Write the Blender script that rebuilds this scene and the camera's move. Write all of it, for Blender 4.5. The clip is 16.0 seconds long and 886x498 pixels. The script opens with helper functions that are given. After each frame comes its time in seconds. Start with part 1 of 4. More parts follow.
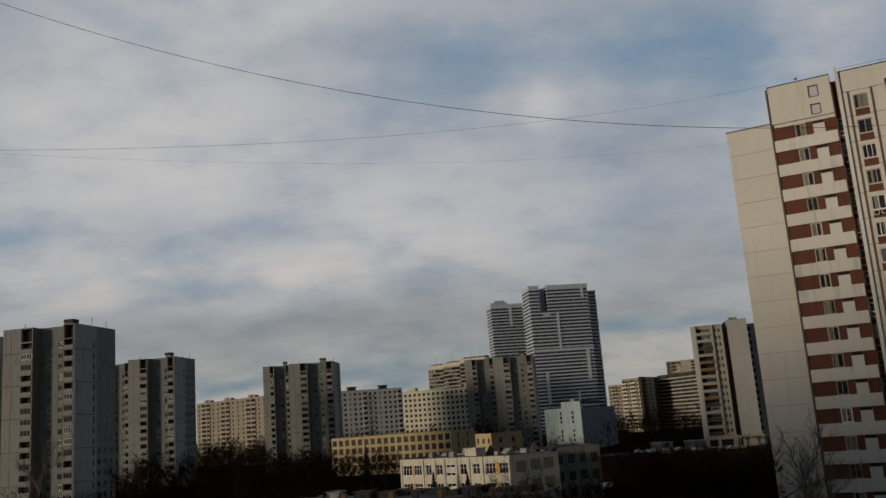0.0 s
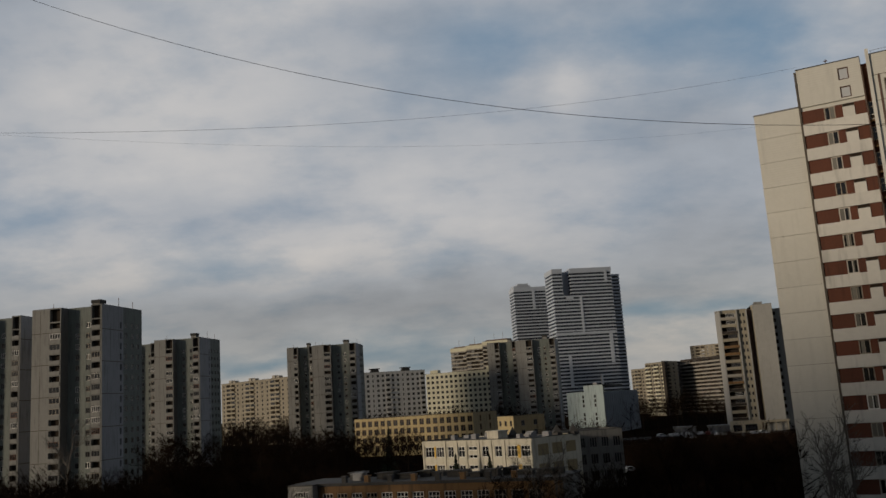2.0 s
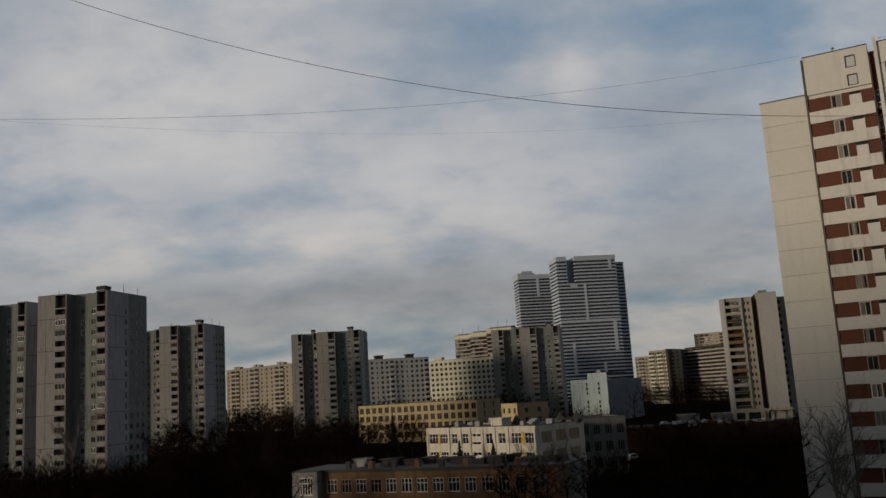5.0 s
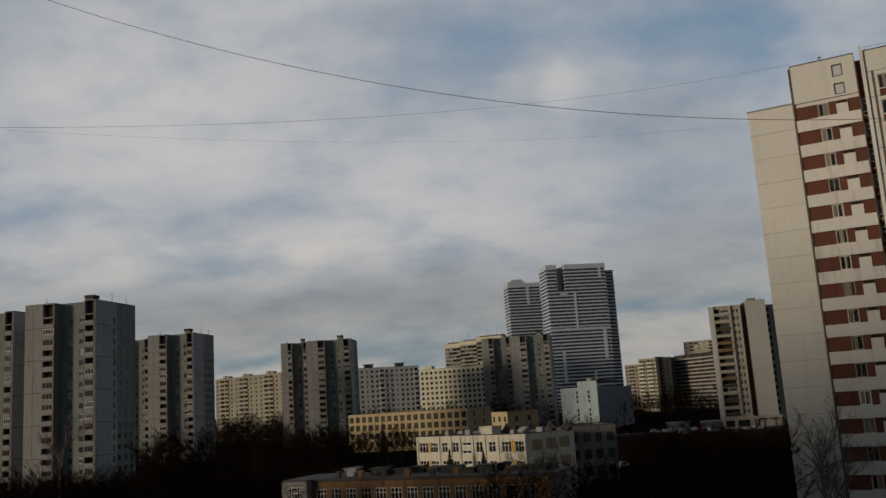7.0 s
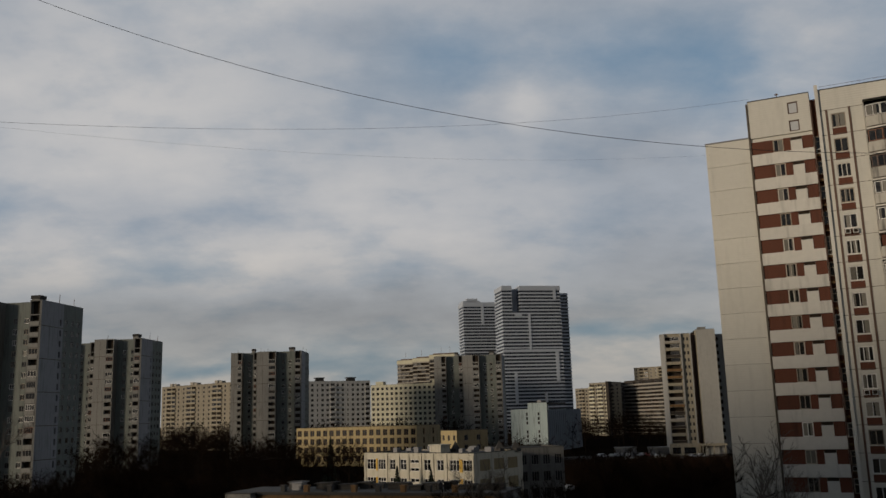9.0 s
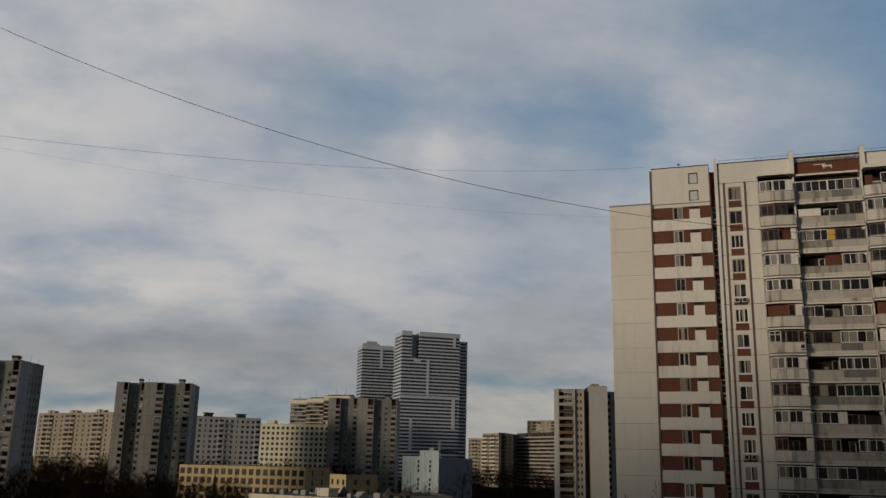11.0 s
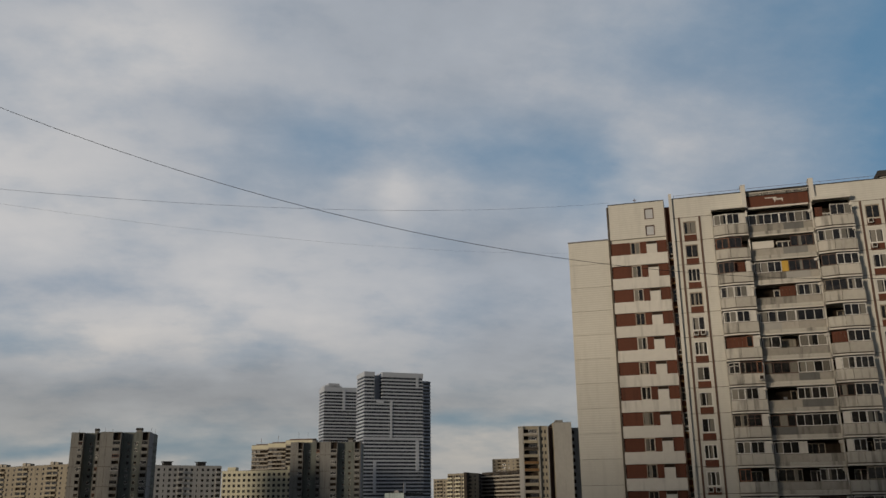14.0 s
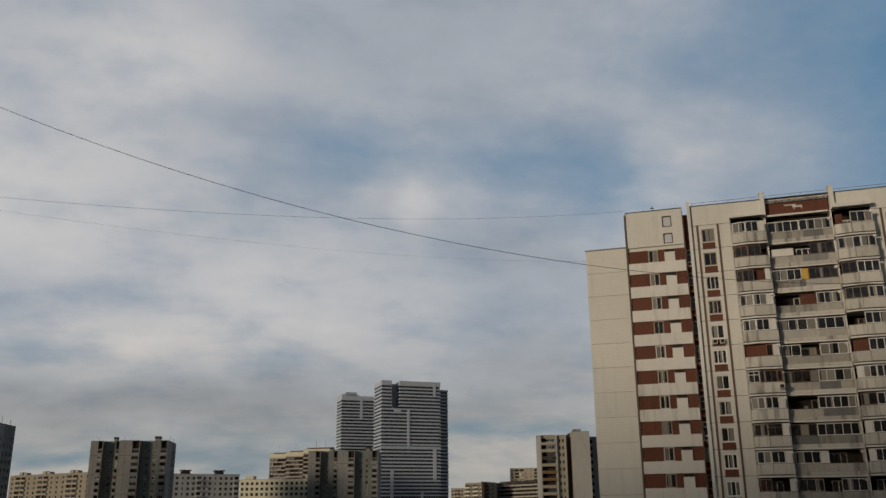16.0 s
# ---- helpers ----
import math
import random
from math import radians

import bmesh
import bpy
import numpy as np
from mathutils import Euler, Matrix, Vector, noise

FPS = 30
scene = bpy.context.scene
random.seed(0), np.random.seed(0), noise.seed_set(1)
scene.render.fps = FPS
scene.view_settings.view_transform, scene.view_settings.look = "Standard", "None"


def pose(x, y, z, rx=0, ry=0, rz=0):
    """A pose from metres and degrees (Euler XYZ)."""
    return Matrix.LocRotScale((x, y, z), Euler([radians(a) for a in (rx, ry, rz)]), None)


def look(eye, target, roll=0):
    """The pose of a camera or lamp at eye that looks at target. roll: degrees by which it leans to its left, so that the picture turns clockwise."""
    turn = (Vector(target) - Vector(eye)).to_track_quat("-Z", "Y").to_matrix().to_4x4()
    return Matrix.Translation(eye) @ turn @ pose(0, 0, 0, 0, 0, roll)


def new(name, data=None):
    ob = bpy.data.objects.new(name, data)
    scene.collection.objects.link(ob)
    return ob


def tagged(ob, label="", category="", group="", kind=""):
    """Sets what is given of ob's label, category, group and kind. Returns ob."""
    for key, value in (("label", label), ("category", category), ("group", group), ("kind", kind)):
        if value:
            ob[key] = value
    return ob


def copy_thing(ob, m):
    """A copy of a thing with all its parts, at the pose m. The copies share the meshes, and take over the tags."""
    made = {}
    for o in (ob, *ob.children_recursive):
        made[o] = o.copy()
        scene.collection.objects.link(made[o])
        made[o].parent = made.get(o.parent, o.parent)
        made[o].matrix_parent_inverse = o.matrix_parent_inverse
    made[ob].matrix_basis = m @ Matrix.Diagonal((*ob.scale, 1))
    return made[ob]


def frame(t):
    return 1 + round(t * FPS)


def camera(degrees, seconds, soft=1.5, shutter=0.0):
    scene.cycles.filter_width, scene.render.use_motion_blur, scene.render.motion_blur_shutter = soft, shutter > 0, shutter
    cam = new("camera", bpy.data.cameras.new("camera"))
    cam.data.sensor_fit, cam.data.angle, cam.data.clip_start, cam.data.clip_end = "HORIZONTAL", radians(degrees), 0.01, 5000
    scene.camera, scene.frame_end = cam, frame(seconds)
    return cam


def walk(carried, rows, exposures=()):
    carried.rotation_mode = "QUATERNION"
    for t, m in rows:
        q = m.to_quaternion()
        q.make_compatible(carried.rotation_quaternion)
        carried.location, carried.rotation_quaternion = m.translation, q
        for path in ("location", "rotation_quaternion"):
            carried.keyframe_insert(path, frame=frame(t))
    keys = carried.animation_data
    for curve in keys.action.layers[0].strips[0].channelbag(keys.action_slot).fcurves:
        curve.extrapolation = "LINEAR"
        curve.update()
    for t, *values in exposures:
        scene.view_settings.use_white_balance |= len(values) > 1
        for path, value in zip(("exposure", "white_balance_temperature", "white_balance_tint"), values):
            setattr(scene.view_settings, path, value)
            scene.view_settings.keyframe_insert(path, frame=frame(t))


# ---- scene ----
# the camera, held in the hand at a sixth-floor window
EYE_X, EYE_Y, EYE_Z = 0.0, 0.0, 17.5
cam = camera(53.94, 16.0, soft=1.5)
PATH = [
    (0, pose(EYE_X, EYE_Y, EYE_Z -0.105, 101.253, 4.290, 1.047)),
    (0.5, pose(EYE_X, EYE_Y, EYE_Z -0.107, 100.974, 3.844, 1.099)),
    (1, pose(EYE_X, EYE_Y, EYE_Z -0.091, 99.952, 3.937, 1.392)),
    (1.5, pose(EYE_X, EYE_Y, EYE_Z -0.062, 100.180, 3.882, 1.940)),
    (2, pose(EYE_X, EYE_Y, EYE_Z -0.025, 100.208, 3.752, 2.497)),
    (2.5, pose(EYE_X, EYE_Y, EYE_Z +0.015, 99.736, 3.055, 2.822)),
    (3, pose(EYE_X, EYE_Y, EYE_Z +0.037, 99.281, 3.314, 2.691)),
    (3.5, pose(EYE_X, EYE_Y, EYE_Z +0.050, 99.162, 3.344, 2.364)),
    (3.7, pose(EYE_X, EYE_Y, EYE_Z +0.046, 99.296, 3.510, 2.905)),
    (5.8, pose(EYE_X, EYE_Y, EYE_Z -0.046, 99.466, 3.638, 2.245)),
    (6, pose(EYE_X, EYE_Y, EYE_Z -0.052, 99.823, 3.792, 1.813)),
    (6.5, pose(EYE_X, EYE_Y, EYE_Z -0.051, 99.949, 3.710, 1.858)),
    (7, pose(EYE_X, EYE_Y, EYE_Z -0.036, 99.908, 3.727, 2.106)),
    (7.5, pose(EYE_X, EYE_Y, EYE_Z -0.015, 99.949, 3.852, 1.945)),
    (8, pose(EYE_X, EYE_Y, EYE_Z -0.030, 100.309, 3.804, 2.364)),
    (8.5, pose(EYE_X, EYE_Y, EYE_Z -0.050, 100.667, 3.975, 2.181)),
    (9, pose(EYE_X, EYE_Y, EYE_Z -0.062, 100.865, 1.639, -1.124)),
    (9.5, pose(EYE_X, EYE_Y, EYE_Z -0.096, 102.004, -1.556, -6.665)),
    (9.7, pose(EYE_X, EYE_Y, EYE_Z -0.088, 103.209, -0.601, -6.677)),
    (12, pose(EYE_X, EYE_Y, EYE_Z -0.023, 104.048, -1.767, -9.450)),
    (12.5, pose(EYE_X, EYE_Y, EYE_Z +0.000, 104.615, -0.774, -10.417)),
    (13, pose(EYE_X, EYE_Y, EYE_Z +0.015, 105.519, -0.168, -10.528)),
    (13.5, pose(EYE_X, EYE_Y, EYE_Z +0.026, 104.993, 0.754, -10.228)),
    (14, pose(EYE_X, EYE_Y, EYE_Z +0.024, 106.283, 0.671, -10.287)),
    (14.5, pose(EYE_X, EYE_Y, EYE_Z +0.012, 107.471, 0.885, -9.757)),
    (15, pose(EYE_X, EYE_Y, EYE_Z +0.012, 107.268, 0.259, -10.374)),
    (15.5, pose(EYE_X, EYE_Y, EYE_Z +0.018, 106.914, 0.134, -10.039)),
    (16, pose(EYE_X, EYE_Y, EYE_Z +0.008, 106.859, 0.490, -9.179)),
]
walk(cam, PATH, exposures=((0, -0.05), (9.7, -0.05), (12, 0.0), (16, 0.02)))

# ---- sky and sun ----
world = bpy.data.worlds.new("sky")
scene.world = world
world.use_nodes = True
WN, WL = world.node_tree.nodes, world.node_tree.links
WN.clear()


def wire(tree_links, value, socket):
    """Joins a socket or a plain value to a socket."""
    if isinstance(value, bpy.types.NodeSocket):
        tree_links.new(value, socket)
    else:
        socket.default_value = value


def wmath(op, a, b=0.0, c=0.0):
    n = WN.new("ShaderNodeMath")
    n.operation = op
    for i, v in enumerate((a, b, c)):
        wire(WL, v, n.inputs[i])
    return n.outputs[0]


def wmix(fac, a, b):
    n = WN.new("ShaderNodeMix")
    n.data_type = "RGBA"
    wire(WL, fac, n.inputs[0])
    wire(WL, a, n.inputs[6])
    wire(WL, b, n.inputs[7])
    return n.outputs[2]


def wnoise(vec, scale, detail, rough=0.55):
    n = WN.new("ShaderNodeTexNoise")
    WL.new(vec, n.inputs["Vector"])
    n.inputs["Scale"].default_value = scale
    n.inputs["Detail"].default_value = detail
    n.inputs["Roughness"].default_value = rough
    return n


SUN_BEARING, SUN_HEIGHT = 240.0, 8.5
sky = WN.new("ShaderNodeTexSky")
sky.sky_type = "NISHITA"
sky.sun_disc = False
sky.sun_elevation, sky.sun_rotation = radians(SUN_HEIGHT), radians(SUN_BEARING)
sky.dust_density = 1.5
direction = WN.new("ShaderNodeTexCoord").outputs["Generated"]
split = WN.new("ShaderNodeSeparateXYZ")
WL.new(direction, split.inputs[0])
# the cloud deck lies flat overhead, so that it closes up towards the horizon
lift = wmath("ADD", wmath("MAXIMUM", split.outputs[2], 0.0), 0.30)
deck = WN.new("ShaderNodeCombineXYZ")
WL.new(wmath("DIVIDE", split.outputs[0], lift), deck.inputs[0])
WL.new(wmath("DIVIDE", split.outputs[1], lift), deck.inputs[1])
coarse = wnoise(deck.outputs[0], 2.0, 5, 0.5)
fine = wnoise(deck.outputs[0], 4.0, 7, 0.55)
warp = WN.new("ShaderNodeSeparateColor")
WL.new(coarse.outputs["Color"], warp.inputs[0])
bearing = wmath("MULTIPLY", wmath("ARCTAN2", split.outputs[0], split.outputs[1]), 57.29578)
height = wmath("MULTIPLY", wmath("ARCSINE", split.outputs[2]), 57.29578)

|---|

§ **REQUIRED TASK**
Give again, word for word, every line of the listing above from the one with "carried.keyframe_insert(path, frame=frame(t))" to the one with "scene.view_settings.keyframe_insert(path, frame=frame(t))", both inclusive, and nothing beyond them.

§ **RESULT OF THE TASK**
            carried.keyframe_insert(path, frame=frame(t))
    keys = carried.animation_data
    for curve in keys.action.layers[0].strips[0].channelbag(keys.action_slot).fcurves:
        curve.extrapolation = "LINEAR"
        curve.update()
    for t, *values in exposures:
        scene.view_settings.use_white_balance |= len(values) > 1
        for path, value in zip(("exposure", "white_balance_temperature", "white_balance_tint"), values):
            setattr(scene.view_settings, path, value)
            scene.view_settings.keyframe_insert(path, frame=frame(t))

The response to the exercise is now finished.